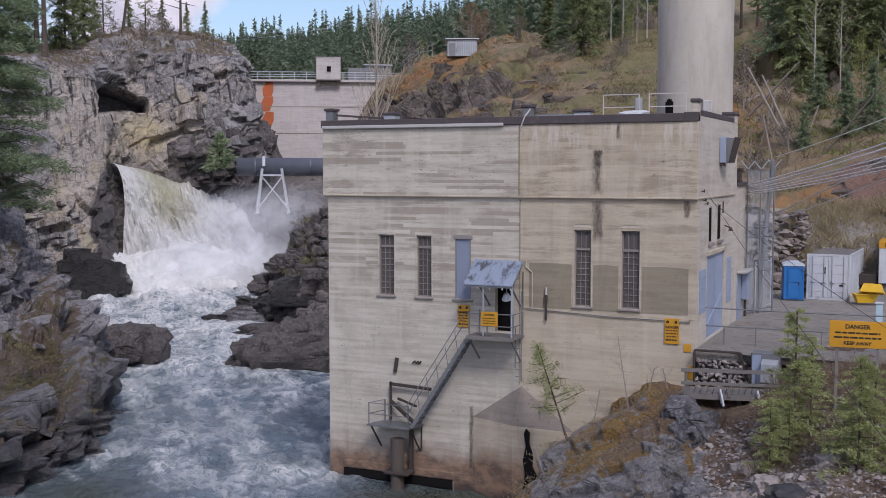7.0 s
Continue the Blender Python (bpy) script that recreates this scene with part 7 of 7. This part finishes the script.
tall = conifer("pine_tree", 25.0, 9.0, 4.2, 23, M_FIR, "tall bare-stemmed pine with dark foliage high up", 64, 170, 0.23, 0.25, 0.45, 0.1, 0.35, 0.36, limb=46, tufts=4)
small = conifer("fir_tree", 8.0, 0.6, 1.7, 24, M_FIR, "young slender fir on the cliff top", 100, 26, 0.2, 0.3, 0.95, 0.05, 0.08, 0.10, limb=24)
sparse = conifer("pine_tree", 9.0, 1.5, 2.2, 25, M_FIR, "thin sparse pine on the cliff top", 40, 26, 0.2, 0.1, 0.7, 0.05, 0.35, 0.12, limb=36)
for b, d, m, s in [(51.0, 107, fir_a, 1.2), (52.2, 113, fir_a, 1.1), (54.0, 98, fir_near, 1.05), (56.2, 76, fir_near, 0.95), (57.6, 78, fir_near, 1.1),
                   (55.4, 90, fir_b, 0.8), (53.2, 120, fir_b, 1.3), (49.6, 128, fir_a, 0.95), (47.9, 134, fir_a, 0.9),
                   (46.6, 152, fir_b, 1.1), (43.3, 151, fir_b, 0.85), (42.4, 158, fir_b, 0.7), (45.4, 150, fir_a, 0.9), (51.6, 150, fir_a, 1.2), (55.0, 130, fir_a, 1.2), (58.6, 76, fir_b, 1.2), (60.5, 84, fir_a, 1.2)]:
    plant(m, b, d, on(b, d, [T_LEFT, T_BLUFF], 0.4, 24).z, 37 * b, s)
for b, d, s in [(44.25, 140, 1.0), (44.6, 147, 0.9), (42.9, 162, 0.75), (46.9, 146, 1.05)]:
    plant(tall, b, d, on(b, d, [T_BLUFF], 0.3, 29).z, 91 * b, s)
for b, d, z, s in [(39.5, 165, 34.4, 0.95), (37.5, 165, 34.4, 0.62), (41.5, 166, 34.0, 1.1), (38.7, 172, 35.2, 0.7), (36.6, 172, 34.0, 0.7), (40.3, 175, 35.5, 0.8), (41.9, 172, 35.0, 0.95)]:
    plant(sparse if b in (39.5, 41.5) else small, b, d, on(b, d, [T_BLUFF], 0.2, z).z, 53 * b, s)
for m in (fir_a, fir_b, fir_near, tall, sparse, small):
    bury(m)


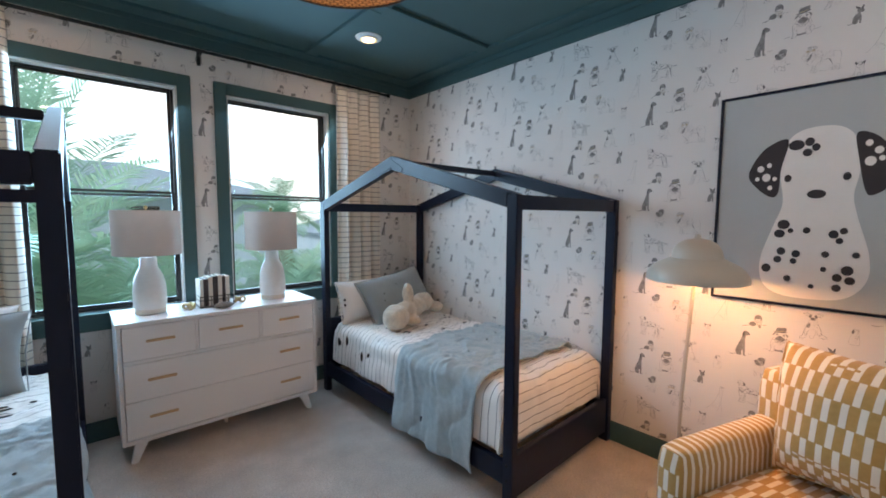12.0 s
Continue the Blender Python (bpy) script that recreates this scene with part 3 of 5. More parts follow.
* * *
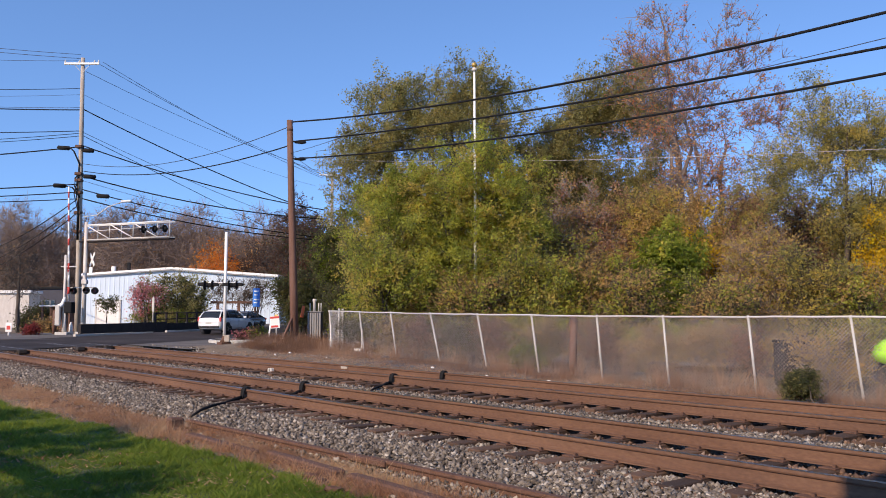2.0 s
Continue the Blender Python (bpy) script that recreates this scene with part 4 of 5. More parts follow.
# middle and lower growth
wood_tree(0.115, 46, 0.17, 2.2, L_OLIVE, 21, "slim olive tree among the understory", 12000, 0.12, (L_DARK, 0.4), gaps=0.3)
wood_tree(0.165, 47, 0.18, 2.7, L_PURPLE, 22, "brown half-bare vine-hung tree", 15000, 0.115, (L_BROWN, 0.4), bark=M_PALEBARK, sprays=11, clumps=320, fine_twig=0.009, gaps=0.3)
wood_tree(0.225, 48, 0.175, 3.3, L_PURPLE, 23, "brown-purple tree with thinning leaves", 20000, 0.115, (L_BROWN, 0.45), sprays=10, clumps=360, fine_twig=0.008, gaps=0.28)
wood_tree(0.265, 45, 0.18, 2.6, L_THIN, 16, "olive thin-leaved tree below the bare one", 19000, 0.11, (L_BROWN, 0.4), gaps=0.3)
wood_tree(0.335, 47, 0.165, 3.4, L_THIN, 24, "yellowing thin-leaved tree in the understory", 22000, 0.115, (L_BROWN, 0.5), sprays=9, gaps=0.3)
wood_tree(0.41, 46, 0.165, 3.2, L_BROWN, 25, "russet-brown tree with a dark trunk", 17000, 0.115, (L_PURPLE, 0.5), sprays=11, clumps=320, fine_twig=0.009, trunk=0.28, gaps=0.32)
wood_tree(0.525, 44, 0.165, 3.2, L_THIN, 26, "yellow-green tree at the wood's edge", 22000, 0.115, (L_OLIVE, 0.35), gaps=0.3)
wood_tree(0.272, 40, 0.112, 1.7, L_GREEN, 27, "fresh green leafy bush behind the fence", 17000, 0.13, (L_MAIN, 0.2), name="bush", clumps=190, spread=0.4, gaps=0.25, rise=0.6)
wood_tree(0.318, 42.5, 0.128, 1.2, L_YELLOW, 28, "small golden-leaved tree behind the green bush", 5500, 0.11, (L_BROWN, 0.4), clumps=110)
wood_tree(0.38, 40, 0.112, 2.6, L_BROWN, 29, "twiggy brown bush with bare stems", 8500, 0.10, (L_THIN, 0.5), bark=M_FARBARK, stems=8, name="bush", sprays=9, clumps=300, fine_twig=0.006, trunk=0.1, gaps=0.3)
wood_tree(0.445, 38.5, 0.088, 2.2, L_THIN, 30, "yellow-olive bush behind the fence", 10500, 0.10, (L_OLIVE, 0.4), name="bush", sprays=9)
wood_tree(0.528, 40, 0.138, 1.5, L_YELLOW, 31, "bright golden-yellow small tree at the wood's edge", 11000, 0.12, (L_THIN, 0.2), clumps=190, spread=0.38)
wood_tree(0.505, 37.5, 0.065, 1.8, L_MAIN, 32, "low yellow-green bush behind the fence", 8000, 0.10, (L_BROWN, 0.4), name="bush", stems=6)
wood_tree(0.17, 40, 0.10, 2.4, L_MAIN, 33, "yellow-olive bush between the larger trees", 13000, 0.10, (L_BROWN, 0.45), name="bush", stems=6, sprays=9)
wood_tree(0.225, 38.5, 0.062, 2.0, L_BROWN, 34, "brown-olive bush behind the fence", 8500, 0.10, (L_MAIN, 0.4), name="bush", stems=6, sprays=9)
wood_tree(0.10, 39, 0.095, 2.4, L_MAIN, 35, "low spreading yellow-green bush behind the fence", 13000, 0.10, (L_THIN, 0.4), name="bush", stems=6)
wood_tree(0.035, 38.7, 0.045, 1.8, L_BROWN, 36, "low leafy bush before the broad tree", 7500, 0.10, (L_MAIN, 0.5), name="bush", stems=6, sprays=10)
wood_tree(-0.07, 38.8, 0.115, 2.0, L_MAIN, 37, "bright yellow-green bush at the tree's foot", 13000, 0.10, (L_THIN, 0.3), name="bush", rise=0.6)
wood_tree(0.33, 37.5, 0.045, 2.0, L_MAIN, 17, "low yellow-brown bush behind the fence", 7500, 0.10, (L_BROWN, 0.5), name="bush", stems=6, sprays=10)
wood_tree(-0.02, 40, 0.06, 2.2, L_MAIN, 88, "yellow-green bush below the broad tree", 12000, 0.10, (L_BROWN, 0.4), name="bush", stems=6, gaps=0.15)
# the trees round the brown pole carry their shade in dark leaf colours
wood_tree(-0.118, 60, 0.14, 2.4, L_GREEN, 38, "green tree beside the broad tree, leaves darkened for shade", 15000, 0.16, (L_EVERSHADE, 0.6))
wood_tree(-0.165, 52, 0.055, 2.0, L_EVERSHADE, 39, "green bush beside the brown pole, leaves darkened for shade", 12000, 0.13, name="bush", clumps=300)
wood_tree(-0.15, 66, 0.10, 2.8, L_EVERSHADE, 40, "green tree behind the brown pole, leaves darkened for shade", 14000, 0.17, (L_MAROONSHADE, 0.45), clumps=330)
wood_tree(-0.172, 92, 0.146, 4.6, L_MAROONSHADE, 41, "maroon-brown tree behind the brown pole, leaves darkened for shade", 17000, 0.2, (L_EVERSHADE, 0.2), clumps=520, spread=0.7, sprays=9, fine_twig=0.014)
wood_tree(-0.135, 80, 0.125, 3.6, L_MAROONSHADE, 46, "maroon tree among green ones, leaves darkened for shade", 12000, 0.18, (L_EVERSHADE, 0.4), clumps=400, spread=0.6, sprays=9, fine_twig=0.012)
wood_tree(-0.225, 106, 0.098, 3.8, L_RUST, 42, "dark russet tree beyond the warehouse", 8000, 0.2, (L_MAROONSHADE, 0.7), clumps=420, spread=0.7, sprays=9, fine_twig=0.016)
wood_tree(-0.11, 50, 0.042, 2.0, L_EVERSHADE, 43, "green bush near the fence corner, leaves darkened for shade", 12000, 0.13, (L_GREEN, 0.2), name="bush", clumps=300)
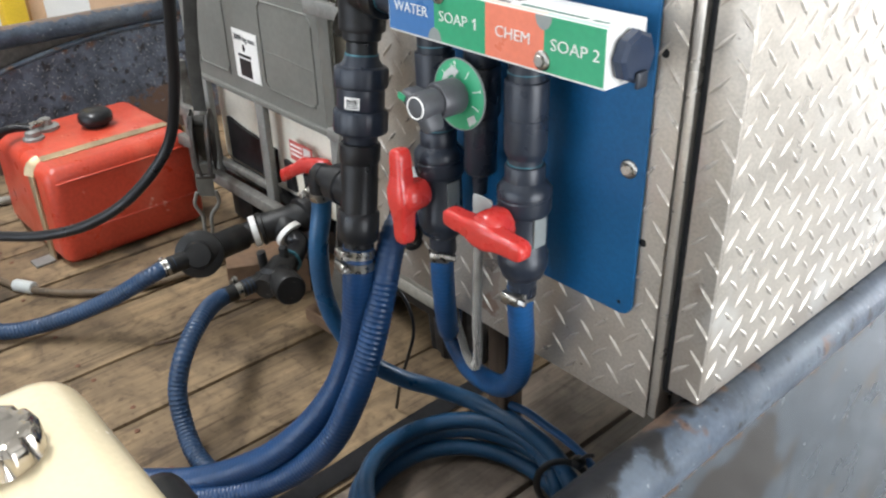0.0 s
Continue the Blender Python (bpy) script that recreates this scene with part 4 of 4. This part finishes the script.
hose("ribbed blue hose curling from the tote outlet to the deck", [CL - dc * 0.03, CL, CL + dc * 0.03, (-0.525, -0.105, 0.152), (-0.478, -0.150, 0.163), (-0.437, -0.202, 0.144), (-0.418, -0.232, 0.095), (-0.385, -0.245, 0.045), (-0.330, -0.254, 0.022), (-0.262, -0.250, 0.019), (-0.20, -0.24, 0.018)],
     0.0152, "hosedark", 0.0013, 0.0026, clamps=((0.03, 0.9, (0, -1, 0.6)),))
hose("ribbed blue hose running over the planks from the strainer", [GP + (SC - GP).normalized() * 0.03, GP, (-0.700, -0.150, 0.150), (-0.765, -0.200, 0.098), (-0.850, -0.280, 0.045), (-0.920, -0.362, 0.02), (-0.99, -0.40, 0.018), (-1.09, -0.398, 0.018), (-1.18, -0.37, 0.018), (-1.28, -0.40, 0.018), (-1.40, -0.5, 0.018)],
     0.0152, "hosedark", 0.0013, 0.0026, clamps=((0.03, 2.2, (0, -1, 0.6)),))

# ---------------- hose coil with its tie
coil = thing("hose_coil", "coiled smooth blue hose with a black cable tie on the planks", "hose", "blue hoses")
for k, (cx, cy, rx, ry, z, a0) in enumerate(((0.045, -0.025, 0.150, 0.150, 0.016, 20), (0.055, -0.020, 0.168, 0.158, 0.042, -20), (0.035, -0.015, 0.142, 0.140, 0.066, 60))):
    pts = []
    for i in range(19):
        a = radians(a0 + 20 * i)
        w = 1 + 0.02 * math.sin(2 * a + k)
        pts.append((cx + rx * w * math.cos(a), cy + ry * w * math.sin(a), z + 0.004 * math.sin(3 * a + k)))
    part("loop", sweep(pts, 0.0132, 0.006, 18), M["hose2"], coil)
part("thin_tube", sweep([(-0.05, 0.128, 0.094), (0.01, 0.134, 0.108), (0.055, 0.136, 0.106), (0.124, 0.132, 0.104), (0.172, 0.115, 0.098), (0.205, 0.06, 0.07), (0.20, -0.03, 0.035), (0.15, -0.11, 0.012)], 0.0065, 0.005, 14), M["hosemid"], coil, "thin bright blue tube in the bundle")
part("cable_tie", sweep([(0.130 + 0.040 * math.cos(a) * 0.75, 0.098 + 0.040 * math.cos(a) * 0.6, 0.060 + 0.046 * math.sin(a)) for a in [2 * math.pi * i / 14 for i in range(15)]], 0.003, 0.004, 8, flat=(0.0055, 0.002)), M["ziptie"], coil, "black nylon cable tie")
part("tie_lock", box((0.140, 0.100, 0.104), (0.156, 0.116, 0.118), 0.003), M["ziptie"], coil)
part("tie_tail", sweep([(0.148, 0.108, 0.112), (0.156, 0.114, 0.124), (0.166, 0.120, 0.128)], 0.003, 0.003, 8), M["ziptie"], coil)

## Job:
Transcribe only the lines above that start at the line containing "7. This part finishes the script." and end at the line containing "3 of 5. More parts follow.". Omit pictures.

## Task solution:
Continue the Blender Python (bpy) script that recreates this scene with part 7 of 7. This part finishes the script.
tall = conifer("pine_tree", 25.0, 9.0, 4.2, 23, M_FIR, "tall bare-stemmed pine with dark foliage high up", 64, 170, 0.23, 0.25, 0.45, 0.1, 0.35, 0.36, limb=46, tufts=4)
small = conifer("fir_tree", 8.0, 0.6, 1.7, 24, M_FIR, "young slender fir on the cliff top", 100, 26, 0.2, 0.3, 0.95, 0.05, 0.08, 0.10, limb=24)
sparse = conifer("pine_tree", 9.0, 1.5, 2.2, 25, M_FIR, "thin sparse pine on the cliff top", 40, 26, 0.2, 0.1, 0.7, 0.05, 0.35, 0.12, limb=36)
for b, d, m, s in [(51.0, 107, fir_a, 1.2), (52.2, 113, fir_a, 1.1), (54.0, 98, fir_near, 1.05), (56.2, 76, fir_near, 0.95), (57.6, 78, fir_near, 1.1),
                   (55.4, 90, fir_b, 0.8), (53.2, 120, fir_b, 1.3), (49.6, 128, fir_a, 0.95), (47.9, 134, fir_a, 0.9),
                   (46.6, 152, fir_b, 1.1), (43.3, 151, fir_b, 0.85), (42.4, 158, fir_b, 0.7), (45.4, 150, fir_a, 0.9), (51.6, 150, fir_a, 1.2), (55.0, 130, fir_a, 1.2), (58.6, 76, fir_b, 1.2), (60.5, 84, fir_a, 1.2)]:
    plant(m, b, d, on(b, d, [T_LEFT, T_BLUFF], 0.4, 24).z, 37 * b, s)
for b, d, s in [(44.25, 140, 1.0), (44.6, 147, 0.9), (42.9, 162, 0.75), (46.9, 146, 1.05)]:
    plant(tall, b, d, on(b, d, [T_BLUFF], 0.3, 29).z, 91 * b, s)
for b, d, z, s in [(39.5, 165, 34.4, 0.95), (37.5, 165, 34.4, 0.62), (41.5, 166, 34.0, 1.1), (38.7, 172, 35.2, 0.7), (36.6, 172, 34.0, 0.7), (40.3, 175, 35.5, 0.8), (41.9, 172, 35.0, 0.95)]:
    plant(sparse if b in (39.5, 41.5) else small, b, d, on(b, d, [T_BLUFF], 0.2, z).z, 53 * b, s)
for m in (fir_a, fir_b, fir_near, tall, sparse, small):
    bury(m)


12.0 s
Continue the Blender Python (bpy) script that recreates this scene with part 3 of 5. More parts follow.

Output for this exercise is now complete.